Paul-Loup Sulitzer, L'Enfant des Sept Mers, roman, Stock, 1993, p. 27.

 

Insertion...

Une phrase simple - 5 mots - dans laquelle P.-L. S. insère 

huit groupes descriptifs.
Attentif aux détails, il invite ainsi le lecteur à être " un Sherlock Holmes de l'écrit " * élaborant puis vérifiant des hypothèses sur l'intrigue, le lieu, le temps, les personnages...

*
Carole Tisset, Le français aujourd'hui, 115, p. 25

2.

Le maquillage masque en même temps qu'il décore [...]. La bouche, par exemple, qui respire et qui parle et mange, boit, sourit, chuchote, embrasse, suce, lèche, mord, souffle, soupire, crie, fume, grimace, rit, chante, siffle, hoquette, crache, rote, vomit, expire, on la peint, c'est bien le moins, pour l'honorer de remplir ainsi nombre de fonctions nobles.

Jean Echenoz, Je m'en vais, roman, éd. de Minuit, 1999, pp. 220-221.

 

Le lexique, comme argument

Même procédé d'insertion (La bouche / on la peint) : la bouche, avec ses

23 fonctions nobles, mérite donc - c'est bien le moins - d'être honorée par le maquillage !

3.

Parmi les philosophes que les Français ont la chance et l'honneur de connaître, non vraiment qu'ils lisent leurs ouvrages, mais parce qu'ils les voient à la télévision ou les entendent à la radio, on trouve des grincheux en pagaille, des révoltés à foison, des pessimistes par tombereaux, des Cassandre en veux-tu en voilà.

Pierre-Antoine Delhommais, Le Point, 02.10.2017,

sous le titre Michel Serres contre les ronchons, présente C'était mieux avant ! de Michel Serres, éd. Pommier.

 

Equivalences de sens

Quatre périphrases de même sens (le champ lexical du "ronchon") et de même structure (N + préposition + N) dénoncent à la fois les grincheux et les médias qui les accueillent.

4.

[
Éliminer le comte Almaviva pour conquérir Rosine ?]

Basile à Bartholo :
Bone Deus, se compromettre ! Susciter une méchante affaire, à la bonne heure ; et pendant la fermentation calomnier à dire d'experts ; concedo.

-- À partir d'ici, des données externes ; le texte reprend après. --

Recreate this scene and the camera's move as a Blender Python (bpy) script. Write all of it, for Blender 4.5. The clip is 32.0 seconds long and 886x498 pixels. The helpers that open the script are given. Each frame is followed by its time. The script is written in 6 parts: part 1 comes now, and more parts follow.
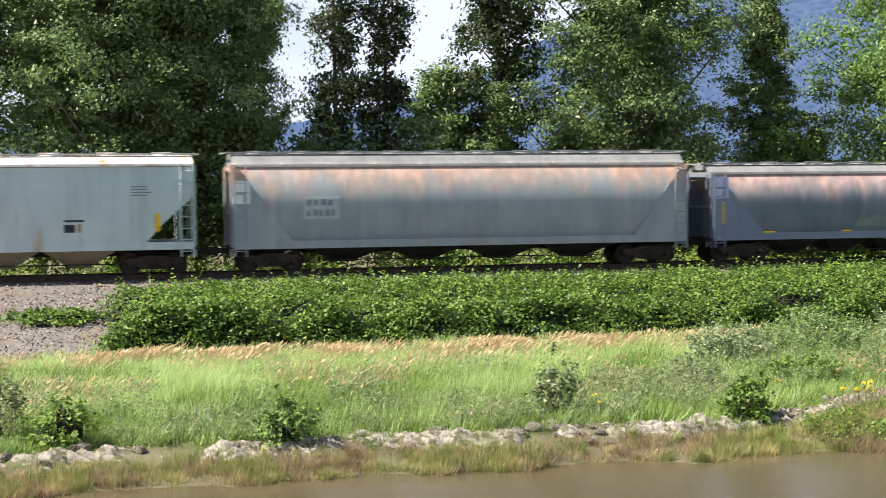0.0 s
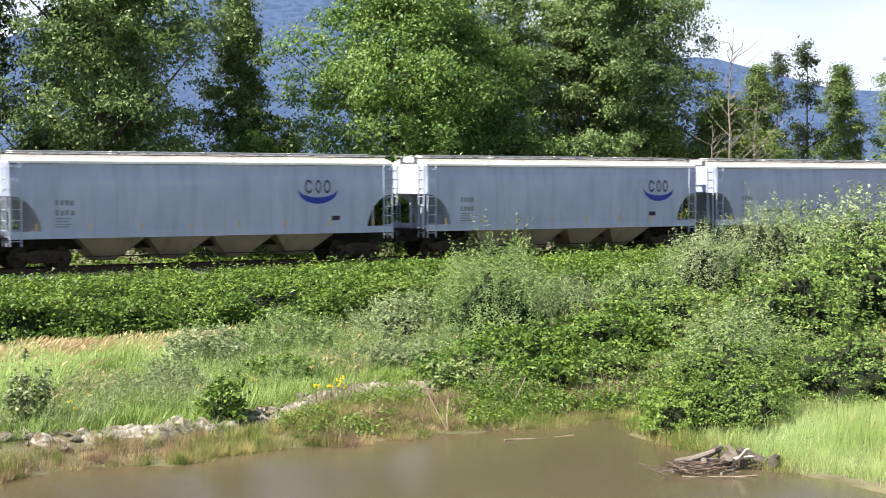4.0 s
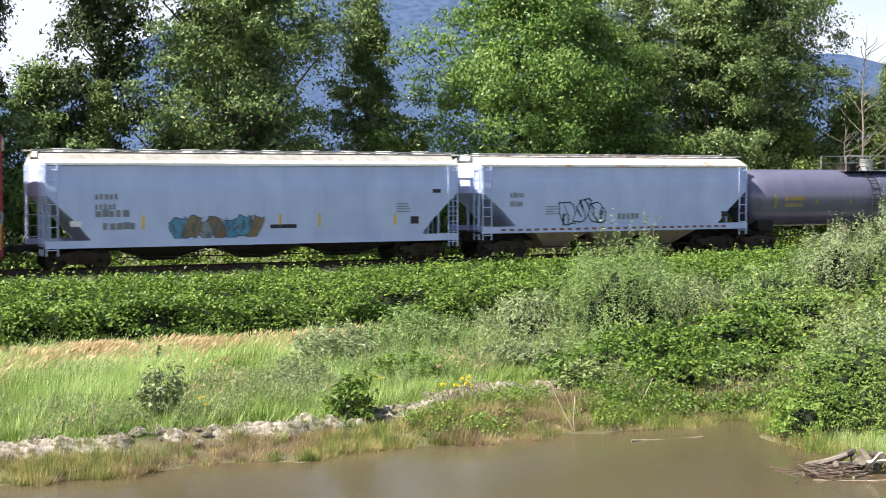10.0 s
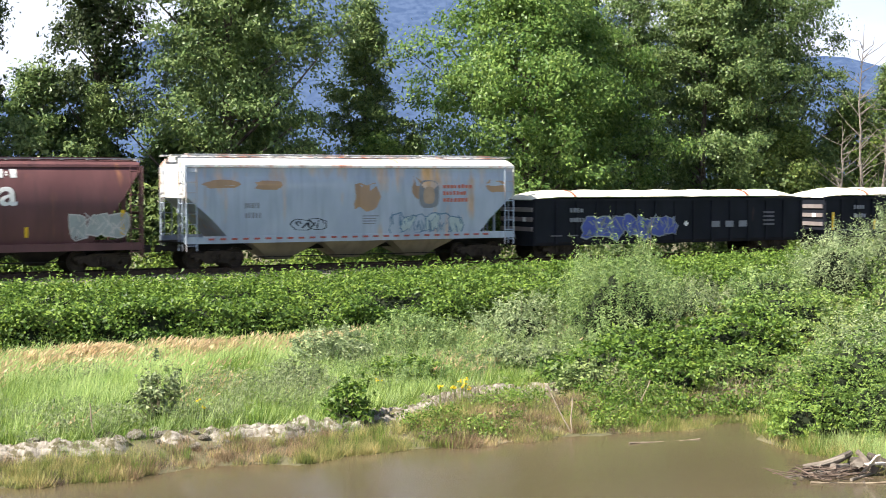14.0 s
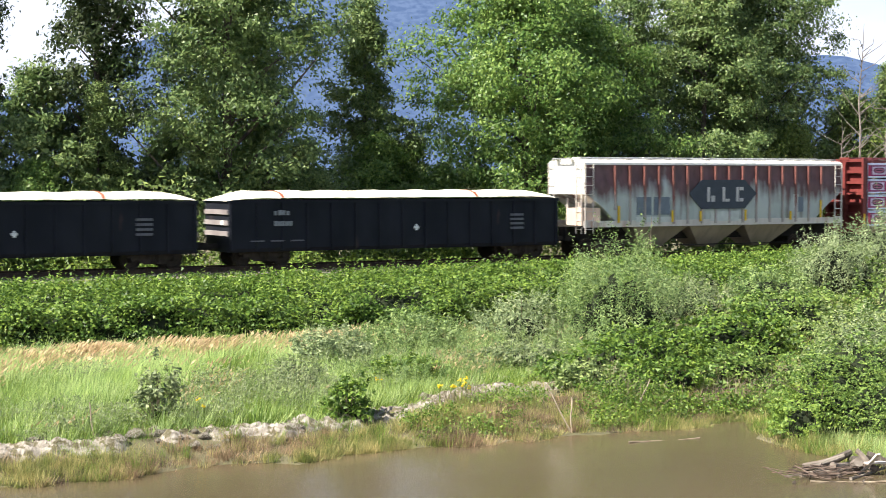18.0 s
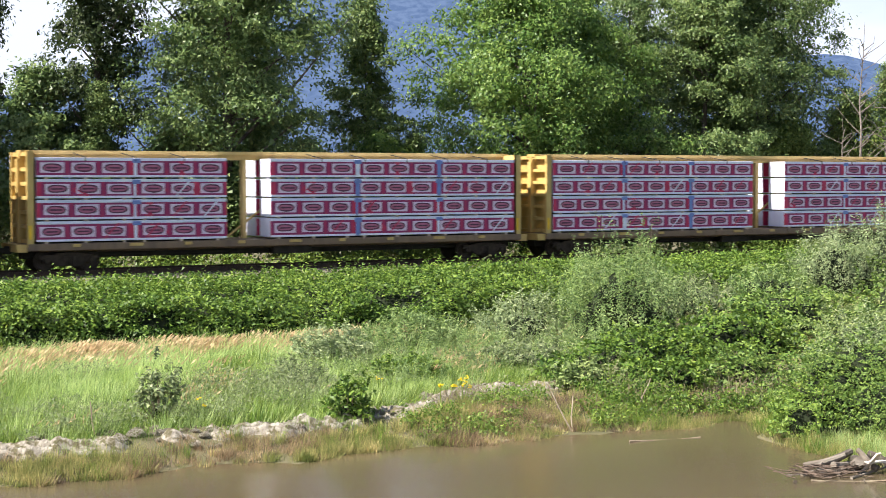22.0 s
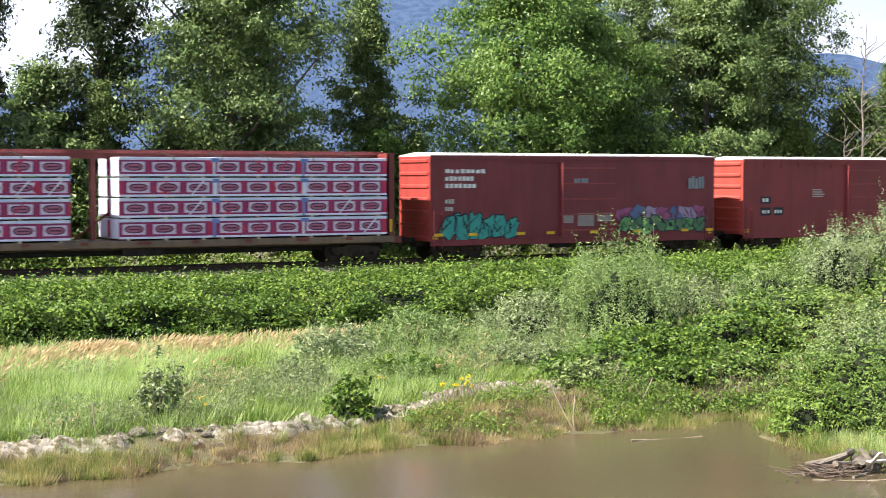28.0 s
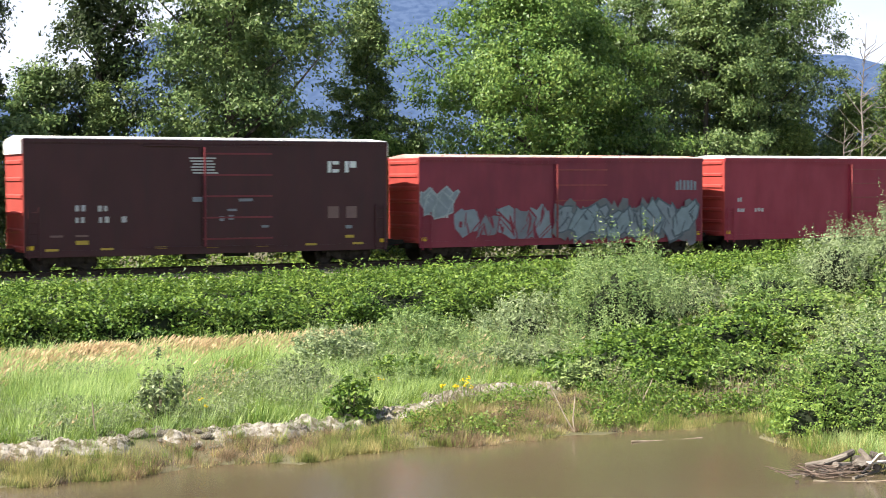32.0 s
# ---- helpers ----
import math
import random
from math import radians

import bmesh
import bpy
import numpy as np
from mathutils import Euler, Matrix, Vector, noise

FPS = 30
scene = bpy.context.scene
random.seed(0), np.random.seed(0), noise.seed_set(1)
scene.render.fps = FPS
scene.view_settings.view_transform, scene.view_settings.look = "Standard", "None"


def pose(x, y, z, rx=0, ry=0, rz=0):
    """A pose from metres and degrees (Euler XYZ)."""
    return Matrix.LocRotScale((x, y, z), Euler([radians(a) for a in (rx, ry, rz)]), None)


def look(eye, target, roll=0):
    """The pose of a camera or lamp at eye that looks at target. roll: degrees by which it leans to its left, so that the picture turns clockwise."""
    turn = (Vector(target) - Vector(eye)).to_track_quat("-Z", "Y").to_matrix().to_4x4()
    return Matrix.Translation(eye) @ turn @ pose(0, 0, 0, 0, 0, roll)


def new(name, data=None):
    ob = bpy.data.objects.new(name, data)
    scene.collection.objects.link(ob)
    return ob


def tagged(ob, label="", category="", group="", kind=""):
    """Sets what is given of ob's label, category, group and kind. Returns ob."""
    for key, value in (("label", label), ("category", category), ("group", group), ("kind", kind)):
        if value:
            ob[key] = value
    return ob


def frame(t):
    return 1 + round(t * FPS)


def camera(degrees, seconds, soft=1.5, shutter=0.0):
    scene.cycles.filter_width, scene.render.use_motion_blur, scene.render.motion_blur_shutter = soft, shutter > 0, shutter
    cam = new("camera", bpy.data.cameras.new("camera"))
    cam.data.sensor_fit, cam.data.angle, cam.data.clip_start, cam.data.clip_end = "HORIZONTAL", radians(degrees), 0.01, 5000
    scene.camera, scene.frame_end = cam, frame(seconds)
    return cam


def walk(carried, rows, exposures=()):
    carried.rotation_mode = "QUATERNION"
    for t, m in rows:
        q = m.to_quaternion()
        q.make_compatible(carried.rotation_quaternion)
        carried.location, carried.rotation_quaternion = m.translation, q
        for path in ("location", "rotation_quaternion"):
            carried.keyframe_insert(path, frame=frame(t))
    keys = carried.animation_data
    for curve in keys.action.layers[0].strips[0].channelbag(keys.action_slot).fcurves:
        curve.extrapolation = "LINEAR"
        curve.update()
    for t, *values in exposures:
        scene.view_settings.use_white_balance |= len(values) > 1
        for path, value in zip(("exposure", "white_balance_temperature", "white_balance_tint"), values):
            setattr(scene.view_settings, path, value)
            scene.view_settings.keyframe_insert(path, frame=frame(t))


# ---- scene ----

Bartholo à Basile : Singulier moyen de se défaire d’un homme !

Basile à Bartholo :

La calomnie, monsieur ! vous ne savez guère ce que vous dédaignez ; j’ai vu les plus honnêtes gens près d’en être accablés. Croyez qu’il n’y a pas de plate méchanceté, pas d’horreurs, pas de conte absurde, qu’on ne fasse adopter aux oisifs d’une grande ville en s’y prenant bien : et nous avons ici des gens d’une adresse !… D’abord un bruit léger, rasant le sol comme hirondelle avant l’orage, pianissimo murmure et file, et sème en courant le trait empoisonné. Telle bouche le recueille, et piano, piano, vous le glisse en l’oreille adroitement. Le mal est fait, il germe, il rampe, il chemine, et rinforzando de bouche en bouche, il va le diable ; puis tout à coup, ne sais comment, vous voyez calomnie se dresser, siffler, s’enfler, grandir à vue d’œil. Elle s’élance, étend son vol, tourbillonne, enveloppe, arrache, entraîne, éclate et tonne, et devient, grâce au Ciel, un cri général, un crescendo public, un chorus universel de haine et de proscription. Qui diable y résisterait ?

Beaumarchais, Le Barbier de Séville, II, 8 (extrait)

La complexité mise en scène

L'éloge (vous ne savez guère ce que vous dédaignez...)  puis le récit (d'abord...) tout en nuances : de bruit léger à chorus universel, assorti de notations musicales, auxquelles correspondent des verbes de plus en plus expressifs (germe, rampe... se dresser, s'enfler..., éclate et tonne).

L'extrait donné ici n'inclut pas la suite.